InputSplit vs Blocks in Hadoop MapReduce: In this MapReduce tutorial, we will study the comparison between MapReduce InputSplit vs Blocks in Hadoop. Initially, we will see what is HDFS data blocks next to what is Hadoop InputSplit. Then we will discuss the feature-wise difference between InputSplit vs Blocks. Finally, we will also discuss the example of Hadoop InputSplit and Data blocks in HDFS.
Introduction to InputSplit and Blocks in Hadoop MapReduce
Let us first study what is HDFS Data Blocks and what is Hadoop InputSplit one by one.
What is a Block in HDFS?
Hadoop HDFS divides large files into small chunks known as Blocks. It consists of a minimum amount of data that can be read or write. HDFS stores each file as blocks. The Hadoop application allocates the data block across multiple nodes. HDFS client doesn’t have any command on the block like block location, the Namenode decides all such things.
What is InputSplit in Hadoop?
It represents the data that individual mapper processes. Therefore the number of map tasks is equal to the number of InputSplits. The framework divides split into records, which mapper processes.
At first, input files store the data for MapReduce job. Input a file typically places in HDFS InputFormat describes how to split up and read input files.
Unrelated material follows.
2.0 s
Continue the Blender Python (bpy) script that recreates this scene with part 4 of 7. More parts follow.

InputFormat is accountable for creating InputSplit.
Comparison Between InputSplit vs Blocks in Hadoop MapReduce
Let us now study the feature-wise difference between InputSplit vs Blocks in Hadoop Framework.
Data Representation
• Block – HDFS Block is the physical depiction of data in Hadoop.
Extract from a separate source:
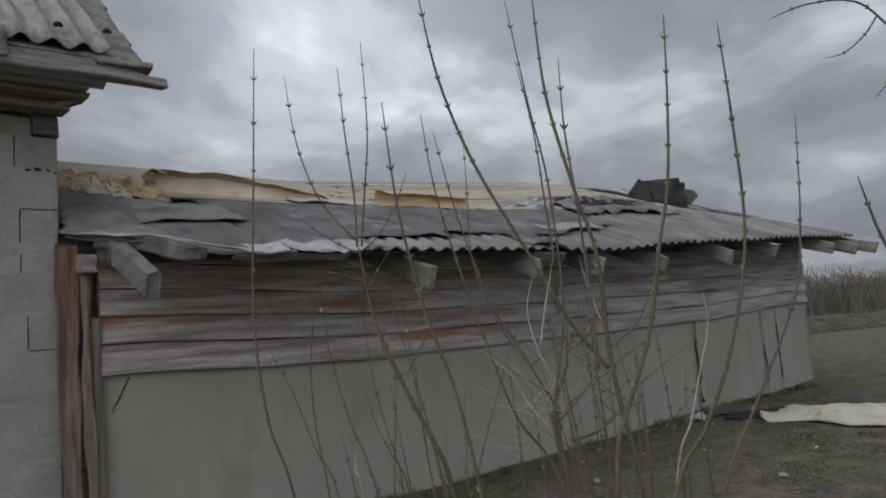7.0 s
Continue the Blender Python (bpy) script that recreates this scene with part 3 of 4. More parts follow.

• InputSplit – MapReduce InputSplit is a logical depiction of data present in the block in Hadoop. It is utilized during data processing in the MapReduce program or other processing methods. The important thing to focus on is that InputSplit doesn’t contain actual data; it is just a reference to the data.
Size
• Block – By default, the HDFS block size is 128MB which you can alter as per your requirement. All HDFS blocks are of similar size except the last block, which can be either the same size or smaller. Hadoop framework splits files into 128 MB blocks and then stores them into the Hadoop file system.
• InputSplit – InputSplit size by default is almost equal to block size. It is user-defined. In the MapReduce program, the user can control a split size based on the size of the data.
Example of Block and InputSplit in Hadoop
Suppose we need to store the file in HDFS. Hadoop HDFS stores files as blocks. Block is the smallest unit of data that can be stored or retrieved from the disk. The default size of the block is 128MB. Hadoop HDFS breaks files into blocks. Then it stores these blocks on different nodes in the cluster.
For example, we have a file of 132 MB. Therefore HDFS will break this file into 2 blocks.
Now, if we want to perform a MapReduce operation on the blocks, it will not process. The reason is that the 2nd block is incomplete. Therefore, InpuSplit solves this problem. MapReduce InputSplit will form a logical grouping of blocks as a single block. As the InputSplit includes a location for the next block and the byte offset of the data needed to complete the block.
Conclusion
Therefore, InputSplit is only a logical chunk of data i.e. It has just the data about blocks address or location. While Block is the physical depiction of data. Now I am sure that, you have a clear understanding of InputSplit and HDFS Data blocks after reading this tutorial.